The challenges to established structures and ways of doing things have, indeed, seen the first successful instances of fundamentally redefining and redesigning work and organizations (the ubiquitous examples are Amazon, eBay, Dell, and the ongoing reconfiguration of the entertainment and communications industries).
Will such challenges continue as people who learned to think, write and work before personal computers appeared continue to retire at an accelerating pace ? Will the rapidly-growing presence of the Digital Generations (homo zappiens, as Wim Veen likes to call them) in the workplace add to the pressures for re-designing organizations and work ? Will traditional hierarchy persist in these conditions, as the conditions widen and mature ?
Here’s Drucker’s concluding paragraph in “Beyond The Information Revolution” (my emphasis added in bold):
Bribing the knowledge workers on whom these industries depend will therefore simply not work. The key knowledge workers in these businesses will surely continue to expect to share financially in the fruits of their labor. But the financial fruits are likely to take much longer to ripen, if they ripen at all.
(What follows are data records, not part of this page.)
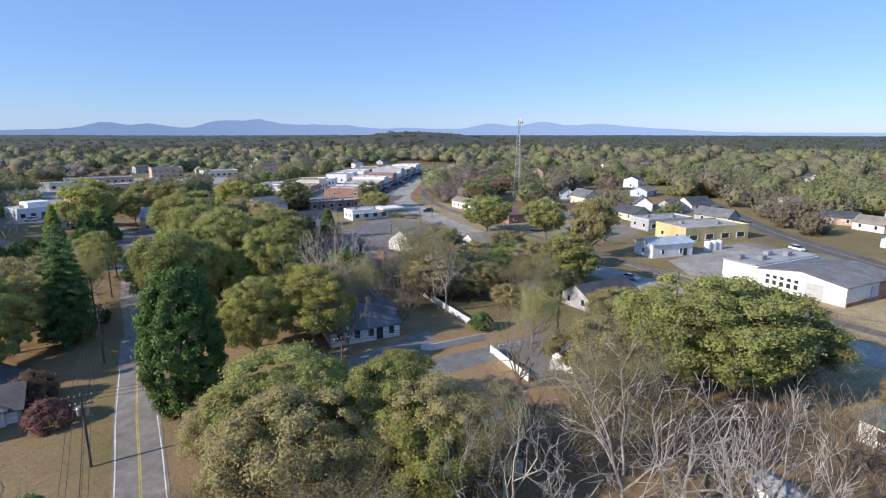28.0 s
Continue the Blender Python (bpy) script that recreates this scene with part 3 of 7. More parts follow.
drape("town_paving", [(240, 55), (300, 75), (480, 178), (440, 215), (300, 160), (225, 110)], 0.012, ASPHALT_OLD, label="grey paving between the shops", category="pavement")


def railway():
    line = smooth_line([(132, -262), (152, -213), (166, -184), (178, -160), (188.5, -137), (203, -108), (220, -78), (236, -46), (254, -14), (278, 24), (306, 56), (351, 90), (409, 126), (480, 161), (600, 215)], 5)
    ribbon("railway_bed", line, 1.9, -1.9, 0.10, ASPHALT_OLD, "grey-brown stone ballast under the rails", "railway", thick=0.3)
    tr = tagged(new("railway_track"), "steel rails on dark sleepers", "railway track")
    for off in (0.72, -0.72):
        ribbon("rail", line, off + 0.05, off - 0.05, 0.30, RUSTRAIL, parent=tr, thick=0.14)
    rg = np.gradient(line, axis=0)
    sl = mesh_of("sleeper", boxes((-0.13, 0.13, -1.25, 1.25, 0.0, 0.16)), POLEWOOD)
    L = smooth_line(line[:34], 1.6)
    for p, q in zip(L[:-1:2], L[1::2]):
        a = math.degrees(math.atan2(q[1] - p[1], q[0] - p[0]))
        share("sleeper", sl, tr, pose(p[0], p[1], ground_z(p[0]) + 0.05, 0, 0, a))


railway()

# ---------------------------------------------------------------- trees
def branches(rg, height, radius, clear, limbs, levels, droop=0.0, trunk_r=None, upright=0.5, steep=(0.5, 1.25)):
    """Segments (p, q, r0, r1, level) of a tree, scaled to its height and radius."""
    segs, tips = [], []
    tr = trunk_r or height * 0.016

    def grow(p, d, length, r, level):
        k = 3 if level < 2 else 2
        for s in range(k):
            d2 = d + rg.normal(0, 0.16, 3) + np.array([0, 0, 0.05 - droop * level * 0.06])
            d2 /= np.linalg.norm(d2)
            q = p + d2 * length / k
            r2 = r * (0.86 if level < 2 else 0.78)
            segs.append((p, q, r, r2, level))
            if level < levels:
                nb = 1 if s < k - 1 else 2
                for _ in range(nb):
                    side = rg.normal(0, 1, 3)
                    side -= d2 * side.dot(d2)
                    side /= np.linalg.norm(side) + 1e-6
                    ang = rg.uniform(0.45, 0.95)
                    nd = d2 * math.cos(ang) + side * math.sin(ang)
                    nd[2] += 0.12 * upright
                    nd /= np.linalg.norm(nd)
                    grow(q, nd, length * rg.uniform(0.52, 0.78), r2 * rg.uniform(0.56, 0.74), level + 1)
            p, d, r = q, d2, r2
        if level >= levels - 1:
            tips.append(p)

    p = np.zeros(3)
    top = height * clear
    steps = 4
    for s in range(steps):
        q = p + np.array([rg.normal(0, 0.02) * height * 0.5, rg.normal(0, 0.02) * height * 0.5, top / steps])
        segs.append((p, q, tr * (1.25 - 0.12 * s if s else 1.6), tr * (1.13 - 0.12 * s), 0))
        p = q
    for k in range(limbs):
        a = 2 * math.pi * (k + rg.uniform(-0.3, 0.3)) / limbs
        el = rg.uniform(*steep) if k else 1.4
        d = np.array([math.cos(a) * math.cos(el), math.sin(a) * math.cos(el), math.sin(el)])
        start = np.array([0, 0, 0]) + (p if k < limbs * 0.6 else p * rg.uniform(0.65, 1.0))
        grow(start, d, height * (1 - clear) * rg.uniform(0.55, 0.75), tr * rg.uniform(0.52, 0.78), 1)
    pts = np.array(tips)
    sz = height / np.percentile(pts[:, 2], 98)
    sr = radius / np.percentile(np.hypot(pts[:, 0], pts[:, 1]), 86)
    sc = np.array([sr, sr, sz])
    segs = [(a * sc, b * sc, r0, r1, lv) for a, b, r0, r1, lv in segs]
    return segs, np.array(tips) * sc


def seg_mesh(name, segs, material, lo, hi, sides, rmin=0.012):
    verts, faces = [], []
    for a, b, r0, r1, lv in segs:
        if not lo <= lv <= hi:
            continue
        n = sides if lv < 2 else 3
        d = b - a
        d = d / (np.linalg.norm(d) + 1e-9)
        u = np.cross(d, (0, 0, 1.0) if abs(d[2]) < 0.9 else (1.0, 0, 0))
        u /= np.linalg.norm(u)
        v = np.cross(d, u)
        i0 = len(verts)
        for p, r in ((a, max(r0, rmin)), (b, max(r1, rmin))):
            for k in range(n):
                t = 2 * math.pi * k / n
                verts.append(tuple(p + r * (math.cos(t) * u + math.sin(t) * v)))
        for k in range(n):
            faces.append((i0 + k, i0 + (k + 1) % n, i0 + n + (k + 1) % n, i0 + n + k))
    me = bpy.data.meshes.new(name)
    me.from_pydata(verts, [], faces)
    me.materials.append(material)
    return me


def ico(sub):
    bm = bmesh.new()
    bmesh.ops.create_icosphere(bm, subdivisions=sub, radius=1)
    v = np.array([p.co[:] for p in bm.verts])
    f = np.array([[q.index for q in p.verts] for p in bm.faces])
    bm.free()
    return v, f


ICO = {k: ico(k) for k in (1, 2, 3)}


def leaf_tris(c, nrm, size, rg, aspect=0.85):
    """One small pointed leaf spray at each centre c, square to nrm: its corners."""
    n = len(c)
    nrm = nrm / (np.linalg.norm(nrm, axis=1)[:, None] + 1e-9)
    t = np.cross(nrm, rg.normal(0, 1, (n, 3)))
    t /= np.linalg.norm(t, axis=1)[:, None] + 1e-9
    b = np.cross(nrm, t)
    s = size * rg.uniform(0.6, 1.35, n)[:, None]
    return np.stack([c - t * s * 0.6, c + t * s * 0.45 + b * s * 0.55 * aspect, c + t * s * 0.3 - b * s * 0.55 * aspect], 1).reshape(-1, 3)


def crown_mesh(name, cl, rc, leaves, size, rg, flat=0.78, core=0.72, stray=0.14, ball=1):
    """Foliage clumps at cl with radii rc: a rough dense heart in each, leaf sprays over its outer side, loose sprays round it."""
    mid = np.array([0, 0, np.median(cl[:, 2]) * 0.8])
    away = cl - mid
    away /= np.linalg.norm(away, axis=1)[:, None] + 1e-6
    V, F, base = [], [], 0
    if core:
        bv, bf = ICO[ball]
        for p, r in zip(cl, rc):
            w = bv * rg.uniform(0.78, 1.16, (len(bv), 1)) * r * core * np.array([1, 1, flat]) + p
            V.append(w)
            F.append(bf + base)
            base += len(w)
    w = rc ** 2 * rg.uniform(0.6, 1.4, len(rc))
    idx = rg.choice(len(cl), leaves, p=w / w.sum())
    d = rg.normal(0, 1, (leaves, 3))
    d /= np.linalg.norm(d, axis=1)[:, None]
    flip = (d * (away[idx] + np.array([0, 0, 0.45]))).sum(1) < -0.25
    d[flip] *= -1
    far = np.where(rg.rand(leaves) < stray, rg.uniform(1.0, 1.5, leaves), rg.uniform(0.74, 1.06, leaves))
    c = cl[idx] + d * (rc[idx] * far)[:, None] * np.array([1, 1, flat])
    c[:, 2] = np.maximum(c[:, 2], 0.15)
    nrm = d + rg.normal(0, 0.55, (leaves, 3))
    nrm[:, 2] += 0.15
    V.append(leaf_tris(c, nrm, size, rg))
    F.append(np.arange(3 * leaves).reshape(-1, 3) + base)
    V, F = np.concatenate(V), np.concatenate(F)
    me = bpy.data.meshes.new(name)
    me.from_pydata(V.tolist(), [], F.tolist())
    me.materials.append(LEAF["green"])
    return me


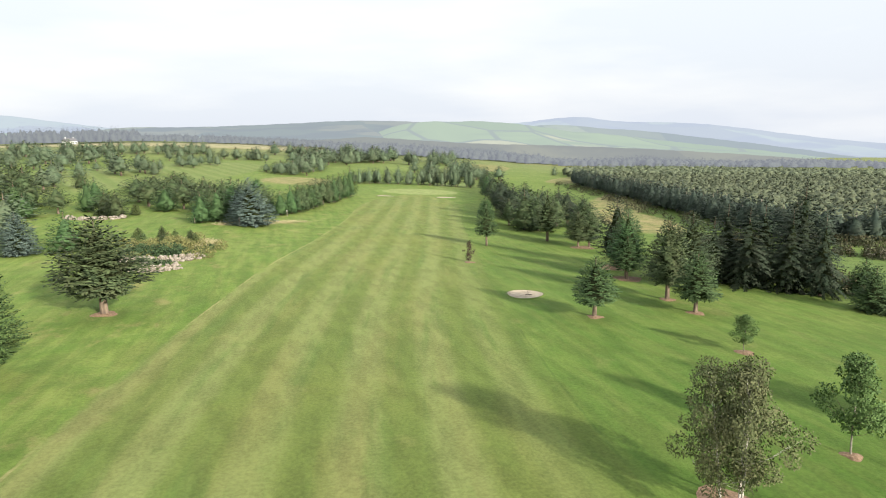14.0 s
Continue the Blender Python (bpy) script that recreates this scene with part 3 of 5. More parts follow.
def conifer(name, style, h, w, branches, seed, label, category="tree", spray_scale=1.0, per=1.0, stems=1, leaders=0, loose=1.0, full=False):
    rng = np.random.default_rng(seed)
    mat, bark_mat, shape, clear, droop, lift, ragged, spray, core = STYLES[style]
    core = 0.60 if full else core
    thing = new(name)
    tr = (0.030 if style == "blue_spruce" else 0.020) * h + 0.03 + 0.006 * w
    for s in range(stems):
        dx, dy = (0, 0) if stems == 1 else (0.28 * math.cos(s * 2.2), 0.28 * math.sin(s * 2.2))
        k = 0.55 if stems > 1 else 1.0
        tubes("trunk", [([(dx, dy, -0.35), (dx, dy, 0.05), (dx * 0.9, dy * 0.9, 0.25 * h), (0.03 * h * (rng.random() - 0.5), 0, 0.6 * h), (0, 0, 0.96 * h)],
                         [1.45 * tr * k, 1.15 * tr * k, 0.85 * tr * k, 0.45 * tr * k, 0.02])], bark_mat, thing, 8)
    v, f, inner = conifer_crown(rng, h, w, clear * h, shape, branches, spray * spray_scale, droop, lift, ragged, core, per, loose)
    for k in range(leaders):
        a, r = k * 2.4 + rng.random(), w * (0.06 + 0.20 * rng.random())
        foot = np.array([r * math.cos(a), r * math.sin(a), 0.74 * h])
        tubes("leader", [([foot, foot + [0.03, 0, 0.13 * h], foot + [0.05, 0.03, 0.20 * h]], [0.035, 0.022, 0.006])], bark_mat, thing, 5)
        v2, f2, _ = conifer_crown(rng, 0.21 * h, 0.15 * w, 0.0, taper, 46, spray * 0.8, 0.0, 0.8, 0.3, 0)
        f = np.concatenate([f, f2 + len(v)])
        v = np.concatenate([v, v2 + foot])
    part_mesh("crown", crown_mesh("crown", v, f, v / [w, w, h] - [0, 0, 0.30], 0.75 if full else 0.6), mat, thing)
    # solid core, coloured dark for inner shade except in full crowns
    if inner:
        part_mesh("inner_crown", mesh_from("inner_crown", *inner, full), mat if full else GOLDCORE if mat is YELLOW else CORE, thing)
    return tagged(thing, label, category)


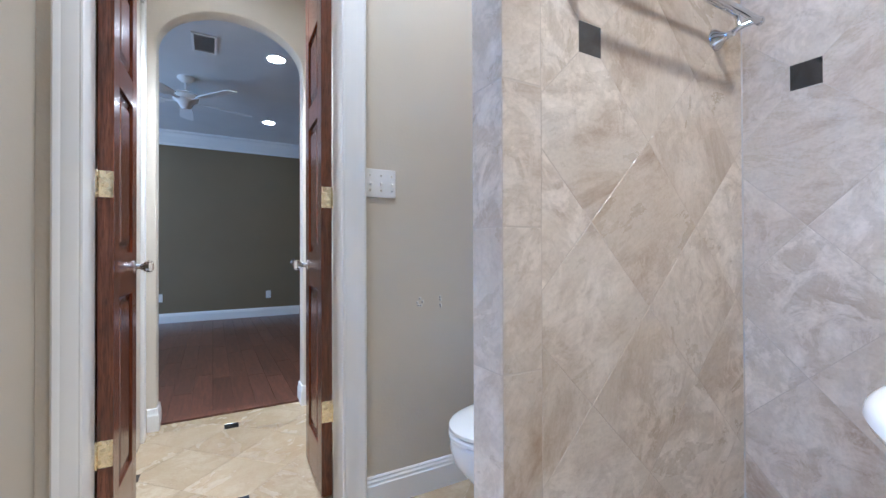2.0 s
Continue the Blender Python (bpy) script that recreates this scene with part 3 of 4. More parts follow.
def tub_filler():
    X, Y, Z = 2.952, -0.292, 0.667
    t = thing("tub_filler", "chrome wall-mounted tub filler with hand shower", "faucet", (X, Y, Z))
    c = Vector(t.location)

    def P(n, bm, mat, label="", parent=t):
        bmesh.ops.translate(bm, verts=bm.verts, vec=-c)
        return part(n, bm, mat, parent, label, True)

    # cross body, with the valves along x
    bm = bmesh.new()
    lathe(bm, (X - 0.066, Y, Z), (1, 0, 0), [(0, 0.012), (0.006, 0.017), (0.03, 0.017), (0.036, 0.013), (0.05, 0.020), (0.066, 0.024), (0.082, 0.020), (0.096, 0.013), (0.102, 0.017), (0.126, 0.017), (0.132, 0.012)])
    lathe(bm, (X, Y, Z - 0.035), (0, 0, 1), [(0, 0.012), (0.015, 0.016), (0.035, 0.021), (0.055, 0.016), (0.062, 0.020), (0.070, 0.020), (0.078, 0.012)])
    P("valve_body", bm, CHROME)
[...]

And then, probably within ten years, running a business with (short-term) shareholder value as its first – if not its only – goal and justification will have become counterproductive.
Increasingly, performance in these new knowledge-based industries will come to depend on running the institutions so as to attract, hold and motivate knowledge workers.
When this can no longer be done by satisfying knowledge workers’ greed, as we are now trying to do, it will have to be done by satisfying their values, and by giving them social recognition and power. It will have to be done by turning them from subordinates into fellow executives, and from employees, however well paid, into partners.
I wonder what Bruce Mau has to say about the impact of design principles on the structure and dynamics of social institutions in the first decade of the 21st century. No, I mean it, really … I’m curious.